У меня от этих двух слов будто камень с души упал. Но потом я спохватился, что не знаю обратной дороги, и обратился к командиру:

— Командир, я не знаю, куда идти. Вчера было темно, и вел меня сюда курьер.

Войнислав дал мне того же курьера, и мы пошли. По дороге разговорились. Я спросил своего попутчика:

— Слушай, на тебе рваные какие-то чуни, а у меня хорошие сапоги. Почему ты не пульнул в меня, когда вел сюда? Пульнул бы, да и забрал бы сапоги. А всем бы объяснил, что вынужден был убить при попытке к бегству.

— У меня в винтовке нет патронов, — пробурчал партизан.

Я дал ему пять патронов, за что он очень благодарил меня. Когда мы, наконец, пришли к нашей кошаре, то «ура!» кричали не только солдаты моей роты, но и партизаны, которых тут же освободили.

Так что же меня спасло от верной смерти? Оказывается, когда наша рота подошла к высоте Орляк, командир роты спросил:

— А Тинин приходил?

Командир взвода ответил:

— Нет. Но мы слышали, как партизаны, которые шли за нами, хвалились, что якобы через наши ряды прошел немецкий шпион в болгарской форме, а они его арестовали.

Командир роты сразу понял ситуацию. Окружил полянку с партизанами, согнал их всех в кошару и послал вестника в партизанский отряд, чтобы тот освободил меня из плена. Так я второй раз побывал в плену, но не у немцев, а у наших так называемых союзников.

Наконец-то мы пробились к своим обозам. Целый день лежали и ели фасул-чорба (фасолевый суп) — самую любимую еду болгар. Нашли там Монката, этого подлеца, который шел за ротой на расстоянии двух дней от нее, и побили ему морду. Мне поручили следить за ним, чтобы он ходил с нами во все атаки.

Вскоре случилась первая из таких атак. Мы находились в ложбинке, а немцы на буграх. Нашей роте был дан приказ выбить их с этих бугров. Это было ночью. Хорошо, что немцы стреляли трассирующими пулями, было видно, откуда били и куда. Монката полз за мной не без умысла. Я высокого роста, а он маленького. Вот он за мной, как за бруствером, и полз. Вдруг что-то как ухнуло на меня очень громкое. Оказывается, это Монката положил на меня ружье и стрелял по немцам. Я погнал его от себя. В целом ночная атака наша захлебнулась, и мы вернулись на исходные позиции. А утром произошло чудо, и причиной этого чуда стал тот же Монката. Случилось следующее. Когда мы ушли на исходные позиции, то Монката, страшно испуганный, продолжал лежать где-то под кустом. Немцы же после боя выставили в свои окопчики дозоры. Монката, наконец, решился уйти домой и свалился в один из таких окопчиков. Увидев там немца, он дурным голосом заорал, а немцы подумали, что мы начали новое наступление, бросили оружие и в панике побежали в наш батальон. За ними в такой же панике бежал Монката. Это было уже утром. Мы встретили Монкату с криками «ура!», потому что прибежавшие к нам немцы были для нас первыми немецкими пленными. Монкату представили к ордену «За военные заслуги». Я потом с ним вместе получал свой орден в Куманово.

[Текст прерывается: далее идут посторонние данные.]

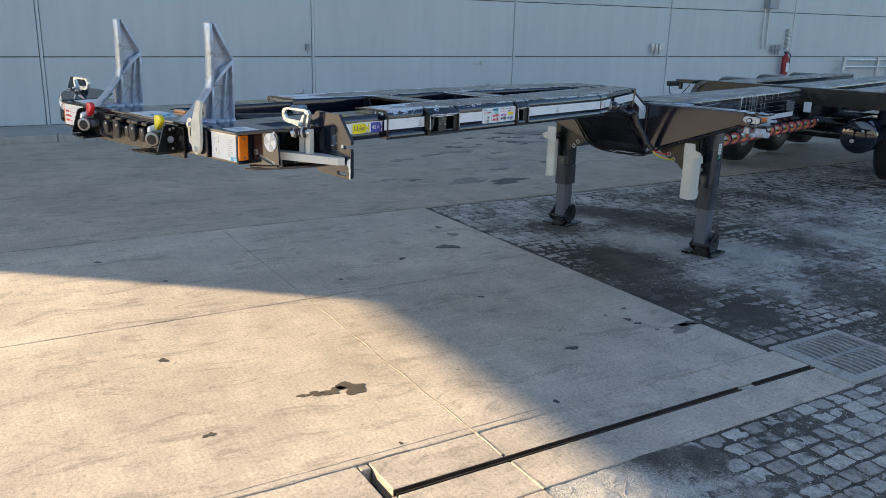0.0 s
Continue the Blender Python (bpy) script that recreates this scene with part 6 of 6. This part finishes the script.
# ---- coupling panel ----
bm = bmesh.new()
box(bm, -0.52, 0.33, 1.874, 1.889, 1.225, 1.352, 0.003)
panel = part("coupling_panel", bm, BLACK_DULL, trailer, "black coupling panel")
for x, s_ in ((-0.50, 1), (0.268, -1)):
    bm = bmesh.new()
    prism(bm, [(1.876, 1.358), (1.835, 1.362), (1.818, 1.352), (1.785, 1.25), (1.876, 1.245)], "x", x, x + 0.006, 0.002)
    ck = part("coupling_cheek", bm, BLACK_DULL, panel)
    for y, z in ((1.845, 1.342), (1.862, 1.346), (1.855, 1.262)):
        bm = bmesh.new()
        cyl(bm, (x + 0.006, y, z), (x + 0.0105, y, z), 0.005, 0.005, 10)
        part("rivet", bm, GALV, ck)
    bm = bmesh.new()
    cyl(bm, (x + 0.0055, 1.848, 1.300), (x + 0.0066, 1.848, 1.300), 0.014, 0.014, 24)
    part("cheek_hole", bm, CAST, ck, "round hole with the bright coupling behind it")
    bm = bmesh.new()
    prism(bm, [(x, 1.785), (x + s_ * 0.13, 1.758), (x + s_ * 0.165, 1.765), (x + s_ * 0.15, 1.875), (x, 1.875)], "z", 1.240, 1.247, 0.001)
    part("coupling_tray", bm, BLACK_DULL, panel)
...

Таких героических случаев по глупости на войне было у нас немало. Почему-то именно они запомнились мне навсегда. Один из них связан с именем бойца Пешо. Шел ленивый бой. Мы залегли на высотке у села Старо-Нагоричане и стреляли. Немцы нехотя отвечали нам. Вдруг этот Пешо вскочил, схватился руками за заднее место, потом быстро сбросил шинель и понесся в долинку, потом на горку и т. д. Я уверен, что тогда он побил все рекорды бега как на 100, так и на 200, на 1000 и более метров. А Пешо скакал по буграм и лощинам, потом прибежал в свою роту. Сколько бы еще он так бегал, если бы его не остановили. Дело в том, что немецкая пуля задела его выпуклое место. Он взвыл и рванул.

Другой героический поступок в том же местечке был совершен уже не бойцами. Как-то ночью мы услышали грохот металла, позвякивание жести, цоканье копыт и залегли в ожидании. Прислушались и не могли понять, что же такое огромное то останавливалось, то снова надвигалось на нас. Но подпоручик приказал не стрелять. Действительно, стрелять не нужно было. Это местный осел возвращался в село из немецкого плена. Немцы в свое время угнали его и использовали как гужевой транспорт. Они погрузили на осла ручной пулемет МГ, две коробки патронов, сверху накинули и привязали два меховых комбинезона, в которых ездили немецкие мотоциклисты. На ночь немцы, видимо, не очень крепко привязали осла, а он развязался и пришел домой. Этот осел был настоящим героем в наших глазах.